Karin Peter

Preparation and application of poly(alkoxytitanate) as a TiO2 precursor with high storage stability

Titanium dioxide is a basic material of our daily life. Because of its favourable properties, such as harmlessness, chemical stability, photocatalytic activity, or whiteness it is increasingly applied in both micro and nano particles and thin films and coating. One of the available procedures for film forming is the sol–gel technology, an inexpensive low temperature process with wide possibilities to vary film properties by changing the composition of the precursor solution or other parameters. In the paper a new precursor polymer for TiO2 film-preparation with high storage and processing stabilities is introduced and applied in thin film forming. The new precursor poly(alkoxytitanate) is prepared by a one step, water-free sol–gel method. A smooth TiO2 film can be prepared using this precursor by spin-coating followed by H2-plasma curing. Comparing to a common precursor such as Ti(O–iPr)4, this precursor has a good solubility in different solvents and a much higher storage stability. The easy to modify precursor end groups enable the tailoring of properties regarding to hydrolysis to both TiO2 particles and films.

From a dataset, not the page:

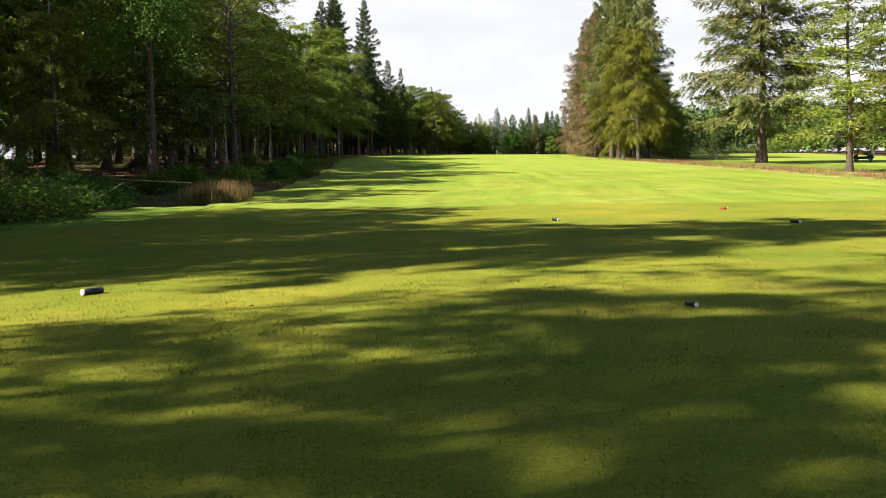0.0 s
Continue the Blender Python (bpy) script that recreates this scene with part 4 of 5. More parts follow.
scatter(rs, 900, (26, 90, 100, 415), 5.5, 4.0, lambda x, y: y > 132 and edge(RIGHT, y) + 6 < x < edge(RIGHT, y) + 30 and not (y < 225 and x > 43), [("olive_lo", 24, 0.85), ("spruce_lo", 23, 1), ("larch_lo", 21, 1), ("olive_lo", 22, 1)], "tree belt along the fairway", most=75)
scatter(rs, 900, (14, 125, 424, 500), 5.5, 4.0, lambda x, y: y > 427 + 0.1 * abs(x - 60) and not (x < 38 and y > 438), [("fir", 21, 1.1), ("pine", 16, 1.4), ("pine", 15, 1.45), ("pine", 16, 1.35), ("pine_dark", 16, 1.4), ("beech", 14, 0.9), ("larch_lo", 17, 1.1)], "wood behind the green", most=85)
scatter(rs, 500, (-60, 12, 335, 400), 6.0, 4.0, lambda x, y: x < (0 if y < 344 or y > 385 else -14), [("pine", 14, 1.2), ("beech_lo", 17, 1), ("larch_lo", 18, 1), ("spruce_lo", 19, 0.9)], "wood between the fairways", most=40)
scatter(rs, 900, (-50, 5, 425, 560), 4.4, 3.0, lambda x, y: not (y < 438 and x > -31) and x < edge(LEFT2, y) - 13 and not (x > -34 and y > 440), [("pine", 15, 1.1), ("pine_light", 14.5, 1.1)], "pines along the neighbouring fairway", most=40)
scatter(rs, 2600, (-66, -20, 100, 350), 6.0, 12.0, lambda x, y: edge(LEFT, max(27, y)) - 50 < x < edge(LEFT, max(27, y)) - 24, [("round", 20, 1.0), ("round_olive", 19, 1.05), ("round_deep", 20, 1.0), ("beech_lo", 21, 1.0), ("pine", 17, 1.3), ("pine", 18, 1.3), ("spruce_stem", 22, 1.1), ("round", 18, 1.1), ("larch_lo", 20, 1.1)], "wood beside the fairway", most=190)
scatter(rs, 4000, (-112, 102, 496, 665), 7.6, 3.0, lambda x, y: not (edge(RIGHT2, y) < x < edge(RIGHT2, y) + 13) and not (-52 < x < 12 and y < 563) and not (-66 < x < -20 and y < 612), [("pine", 15, 1.35), ("pine", 16, 1.3), ("pine_dark", 16, 1.3), ("beech_lo", 17, 1.1), ("larch_lo", 18, 1.2), ("spruce_lo", 19, 1.1)], "wood beyond the greens", most=330)
scatter(rs, 900, (-46, 0, 408, 570), 3.6, 3.0, lambda x, y: edge(LEFT2, y) - 27 < x < edge(LEFT2, y) - 7 and y > 436, [("pine", 15, 1.15), ("pine_light", 15, 1.1), ("pine_light", 15.5, 1.1), ("pine", 16, 1.1)], "pines along the neighbouring fairway", most=12)
tree("spruce", -55.5, 401, 31, "wood between the fairways", 1.2)
tree("spruce", -47.8, 438, 27.8, "wood between the fairways", 1.1)
for x, y, h, fat in ((101, 449, 31, 0.9), (106.5, 446, 33, 0.95), (112.5, 450, 33, 1.0), (116, 445, 35, 0.95), (121.5, 450, 34, 1.0), (125, 441, 34, 1.0), (108, 470, 33, 1.0), (97, 468, 32, 0.95), (90.5, 466, 33, 0.9)):
    tree("spruce", x, y, h, "wood behind the green", fat)
tree("spruce", 30.2, 375, 15, "trees between the two greens", 0.75)
tree("larch", 30.2, 386.9, 17, "trees between the two greens", 0.8)
for x, y, h in ((-31, 246, 21), (-34, 262, 22), (-27, 257, 20), (-24, 250, 21), (-29, 270, 20), (-38, 253, 22), (-22, 266, 18), (-33, 239, 22), (-25, 229, 20)):
    tree("round_deep", x, y, h, "wood beside the fairway", 1.0)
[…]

Effects of molding surfaces on the wettability of compression-molded polypropene films

Contact angles were measured for a series of compression-molded polypropene films blended with acrylic acid (AA) or maleic anhydride (MAH)/polyethylene oxide (PEO) (1:1) additives. The influence of different molding conditions concerning time and temperature as well as a coating of the aluminium foils used for the processing with polyethylene oxide (PEO) or polyvinyl pyrrolidone (PVP) were investigated. Films processed with uncoated aluminium foils showed, with one exception, no influence on contact angles with increasing molding temperatures and longer processing times. Upon coating the aluminium foils with hydrophilic substances the receding contact angles decrease by up to 60 ° with constant contact angle hysteresis. This behaviour corresponding to a permanent hydrophilization is attributed to chemical reactions of the coating with the functional groups of the additives.